Even if Rule 50(b) were an inflexible claims processing rule, such that we were at liberty to determine whether the officers’ failure to object to Ms. Williams’s delict resulted in a forfeiture of their opportunity to do so, we would nevertheless be barred from reaching the merits of Ms. Williams’s sufficiency of the evidence challenge by the unique interplay between Rule 50(a) and Rule 50(b). More specifically, even if the officers were held to have forfeited their opportunity to object, because Ms.

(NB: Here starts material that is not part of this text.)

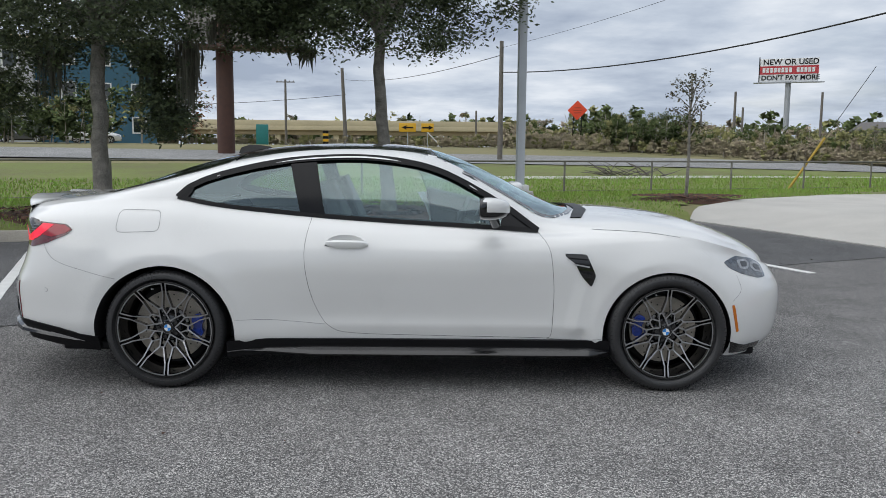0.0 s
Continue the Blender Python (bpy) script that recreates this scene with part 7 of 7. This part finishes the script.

Williams failed to renew her preverdict Rule 50(a) motion by filing a motion under Rule 50(b), there is simply “no basis for review of [her] sufficiency of the evidence challenge in the Court of Appeals.” Unitherm, 546 U.S. at 407, 126 S.Ct. 980; see Kellogg, 544 F.3d at 1128; Kelley, 542 F.3d at 817. Accordingly, the officers’ failure to object cannot rescue Ms. Williams’s appellate claim.
III. CONCLUSION
For the foregoing reasons, we AFFIRM the district court’s judgment.